Безусловно, Филон обладал литературным талантом. В его письмах много образов, фольклорных выражений типа: «А теж, як доробило лихо, прорежутся и зубы». Обладал он и публицистическим талантом: «Што за люди того панства?! Яких послушенств не мусило быть? Яких щодробливостей? — Только дай! Яковое справедливости? Богатому так, а убогому сяк! Которого сумненя? — Кого кто не пекне через ногу! А лакомство? — Бо, де, ввесь бы свет роздал, душ польских и литовских не насытить: все мало! А цнота всех справ? — Тая се, де, в них из ботов вызула!.. Всё кламство, всё лож, нет бога! Бий, забий, дери, лупи — то найлепшый пан и то рыцер!» — обрушивается он на нравы своего времени.

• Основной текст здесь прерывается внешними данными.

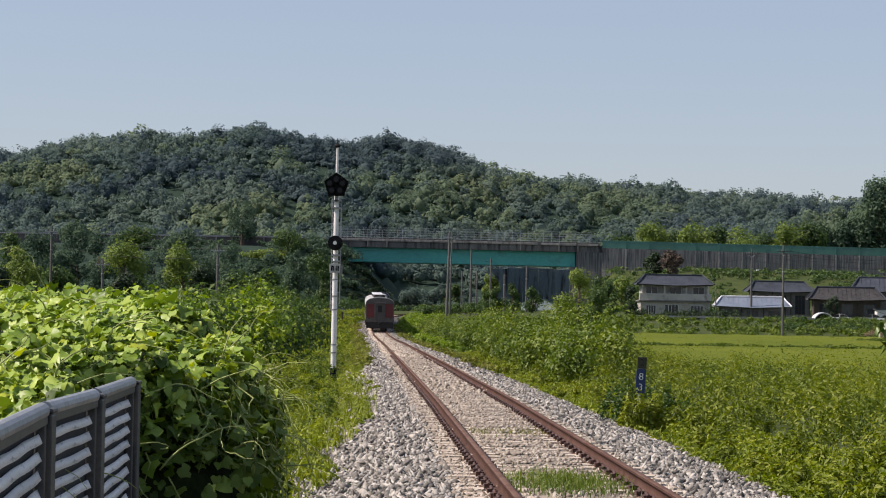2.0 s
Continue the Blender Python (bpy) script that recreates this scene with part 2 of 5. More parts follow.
    "car_grey": material("silver_car_paint", (0.34, 0.35, 0.36), (0.42, 0.43, 0.44), 1, 20, 0.25, 0.5, 0),
    "rubber": material("tyre_rubber", (0.012, 0.012, 0.012), (0.03, 0.03, 0.03), 3, 30, 0.85, 0, 0.1),
    "straw": material("dry_stalks", (0.28, 0.21, 0.12), (0.46, 0.36, 0.23), 2, 20, 0.9, 0, 0.2),
    "bird": material("dark_plumage", (0.02, 0.02, 0.022), (0.05, 0.048, 0.045), 6, 40, 0.8, 0, 0),
    # foliage
    "vine": leaf_material("vine_leaves", (0.090, 0.152, 0.016), (0.196, 0.299, 0.034), (0.382, 0.483, 0.085), 0.48, 0.18, 1.3, 0.45),
    "vine_young": leaf_material("young_vine_leaves", (0.21, 0.28, 0.012), (0.30, 0.37, 0.02), (0.40, 0.46, 0.05), 0.5, 0.3, 1.3),
    "tangle": material("hedge_shade_colour", (0.008, 0.013, 0.004), (0.022, 0.030, 0.010), 3, 30, 1.0, 0, 0.5, specular=0.05),
    "stem": material("pale_green_stems", (0.20, 0.25, 0.06), (0.36, 0.40, 0.14), 4, 40, 0.7, 0, 0.1),
    "weed": leaf_material("weed_leaves", (0.058, 0.090, 0.008), (0.144, 0.186, 0.017), (0.259, 0.290, 0.035), 0.6, 0.32, 0.35),
    "verge": leaf_material("lush_verge_leaves", (0.114, 0.158, 0.012), (0.190, 0.242, 0.019), (0.294, 0.332, 0.039), 0.6, 0.32, 0.5),
    "grass": leaf_material("grass_blades", (0.085, 0.110, 0.014), (0.155, 0.175, 0.024), (0.26, 0.26, 0.055), 0.6, 0.32, 0.35),
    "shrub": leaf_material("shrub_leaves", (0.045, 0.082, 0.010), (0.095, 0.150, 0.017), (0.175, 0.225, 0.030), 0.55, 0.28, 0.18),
    "shrub_bright": leaf_material("sunlit_shrub_leaves", (0.067, 0.125, 0.013), (0.147, 0.236, 0.020), (0.275, 0.350, 0.037), 0.55, 0.30, 0.4),
    "shrub_dark": leaf_material("dark_shrub_leaves", (0.018, 0.048, 0.010), (0.036, 0.080, 0.014), (0.065, 0.115, 0.020), 0.5, 0.3, 0.18),
    "tree": leaf_material("tree_leaves", (0.030, 0.066, 0.018), (0.056, 0.105, 0.026), (0.095, 0.145, 0.036), 0.6, 0.3, 0.12),
    "tree_pale": leaf_material("pale_tree_leaves", (0.100, 0.160, 0.030), (0.155, 0.220, 0.044), (0.23, 0.285, 0.07), 0.6, 0.35, 0.12),
    # paler, bluer tree leaves: haze over distance is mixed into the colour
    "tree_far": leaf_material("hazed_tree_leaves", (0.040, 0.078, 0.052), (0.072, 0.120, 0.074), (0.114, 0.166, 0.094), 0.7, 0.3, 0.12, 0.15),
    "tree_dark": leaf_material("dark_tree_leaves", (0.014, 0.033, 0.015), (0.028, 0.054, 0.022), (0.048, 0.078, 0.030), 0.6, 0.22, 0.12),
    # hill foliage blued and flattened: distance haze put into its colours
    "woods": leaf_material("hazed_wood_leaves", (0.083, 0.127, 0.121), (0.116, 0.166, 0.145), (0.157, 0.204, 0.160), 0.9, 0.42, 0.022, 0.05),
    "woods_dark": leaf_material("hazed_pine_needles", (0.063, 0.098, 0.110), (0.083, 0.121, 0.130), (0.110, 0.148, 0.147), 0.9, 0.42, 0.022, 0.05),
    "woods_light": leaf_material("hazed_light_leaves", (0.108, 0.158, 0.114), (0.150, 0.202, 0.132), (0.197, 0.241, 0.145), 0.9, 0.42, 0.022, 0.05),
    "glossy_leaf": leaf_material("glossy_shrub_leaves", (0.020, 0.048, 0.008), (0.042, 0.085, 0.012), (0.085, 0.140, 0.022), 0.40, 0.2, 0.6, 0.35),
}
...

Первым в Беларуси заинтересовался письмами оршанского старосты Ефим Карский, использовавший их при написании своего фундаментального труда «Белорусы».
Филон — начальник разведки
В письмах Филона довольно много упоминаний об отчетах его многочисленных агентов в соседних странах. «А я, слуга вашей панской милости, маючи таковую ведомость, того ж часу и тое годины другого есьми шпега, Олексея Надавца, там же еще до границ выслал, абы што певного и неомыльного, выведалшися, мне знать давали»; «По высланю до вашей панской милости отсюль з Оршы того хлопца моего Лосятинского сегодня, у во второк, марца второго, прислал до мене з заграничья шпег мой на имя Кузьма Труба посланьца своего, даючи знать, иж на днех теперешних блиско прошлых люду московского немалые, де, войска до Смоленска прибыли». То есть был Кмита–Чернобыльский, если говорить прямо, начальником разведки, что–то вроде таинственного М. из сериала о Джеймсе Бонде. Особенно обширная агентурная сеть у него была в Московии. Иван Грозный об этом знал и принимал свои крутые меры с помощью опричников. Впрочем, и Филон не стеснялся допрашивать изловленных неприятельских шпионов.
Тайная сторона жизни Филона отразилась и на его смерти. До сих пор неизвестно, где он похоронен. Зато сохранилась эпитафия, написанная Ш.Старовольским: «Падарожны, пад гэтым каменем госць, мужны, праслаўлены ў Сарматыi сенатар Фiлон Кмiта, гаспадар Смаленска, умелы на полi бою, першы сярод першых».